Correct me if I am wrong
Certainly:
1. In conventional Western musical notation and performance, no rhythmic pattern exists that does NOT have accented beats, and no pattern exists where every beat is accented (which of course is the same thing, just louder!).
2. Strong, Weak, Strong, Weak (the pattern of alternately accented beats) is the pattern of duple time (2/4), and that is NOT the rhythmic pattern of common time (4/4), where the stress pattern repeats over four beats, not two, with a primary stress on 1 and a secondary stress on 3. They are not interchangeable, and it is not merely a matter of different notation - ask a percussionist.
3. I am not advocating 4/4 tango - I find it loathsome, and contrary to the character of the dance. I accept the fashion, and can't change it, but NO respectable teaching society recognises tango danced to quick beats in groups of four, so I am not in a minority of one, am I?

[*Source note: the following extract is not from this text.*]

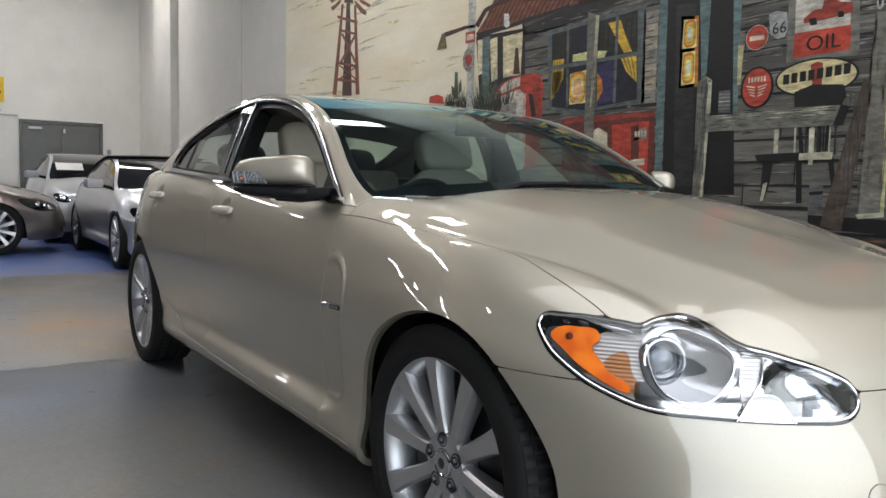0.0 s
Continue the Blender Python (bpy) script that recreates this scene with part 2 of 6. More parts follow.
# ---- mesh tools ----
def cubic(ts, ps, t):
    """A natural cubic spline through ps at ts, read at t."""
    ts, ps, t = np.asarray(ts, float), np.asarray(ps, float), np.asarray(t, float)
    n, h = len(ts), np.diff(ts)
    shape = (-1,) + (1,) * (ps.ndim - 1)
    a, r = np.eye(n), np.zeros_like(ps)
    for i in range(1, n - 1):
        a[i, i - 1 : i + 2] = h[i - 1], 2 * (h[i - 1] + h[i]), h[i]
        r[i] = 6 * ((ps[i + 1] - ps[i]) / h[i] - (ps[i] - ps[i - 1]) / h[i - 1])
    m = np.linalg.solve(a, r.reshape(n, -1)).reshape(ps.shape)
    k = np.clip(np.searchsorted(ts, t) - 1, 0, n - 2)
    d, hk = (t - ts[k]).reshape(shape), h[k].reshape(shape)
    e = hk - d
    return (m[k] * e**3 + m[k + 1] * d**3) / (6 * hk) + (ps[k] / hk - m[k] * hk / 6) * e + (ps[k + 1] / hk - m[k + 1] * hk / 6) * d


def curve(points, count, closed=False):
    """A smooth line of count points through the given ones."""
    p = np.asarray(points, float)
    if closed:
        p = np.concatenate([p[-3:], p, p[:4]])
    s = np.r_[0, np.cumsum(np.linalg.norm(np.diff(p, axis=0), axis=1) + 1e-9)]
    if closed:
        return cubic(s, p, np.linspace(s[3], s[-4], count + 1)[:-1])
    return cubic(s, p, np.linspace(0, s[-1], count))


def inside(line, q, closed=True):
    """Distance of the points q to a closed flat line, positive inside it."""
    a = np.asarray(line, float)
    b = np.roll(a, -1, 0)
    best, odd = np.full(len(q), 1e9), np.zeros(len(q), bool)
    for (ax, ay), (bx, by) in zip(a, b):
        ex, ey = bx - ax, by - ay
        t = np.clip(((q[:, 0] - ax) * ex + (q[:, 1] - ay) * ey) / (ex * ex + ey * ey + 1e-12), 0, 1)
        best = np.minimum(best, np.hypot(q[:, 0] - ax - t * ex, q[:, 1] - ay - t * ey))
        cross = (ay > q[:, 1]) != (by > q[:, 1])
        odd ^= cross & (q[:, 0] < ex * (q[:, 1] - ay) / np.where(ey == 0, 1e-12, ey) + ax)
    return np.where(odd, best, -best)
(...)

4. 66 beats/minute 'banged out' each the same as the last is EXACTLY what current technique does advocate - wrongly, in my view. Tango 'works' in duple time at 66 bars/minute (so 132 beats/minute) with the rhythmic pattern of strong, weak applying to each pair of (quick) beats. If dancing a series of walks (slows), each walk would fall on an accented beat. This is something close to 4/4, but it is not the same, and they are not interchangeable.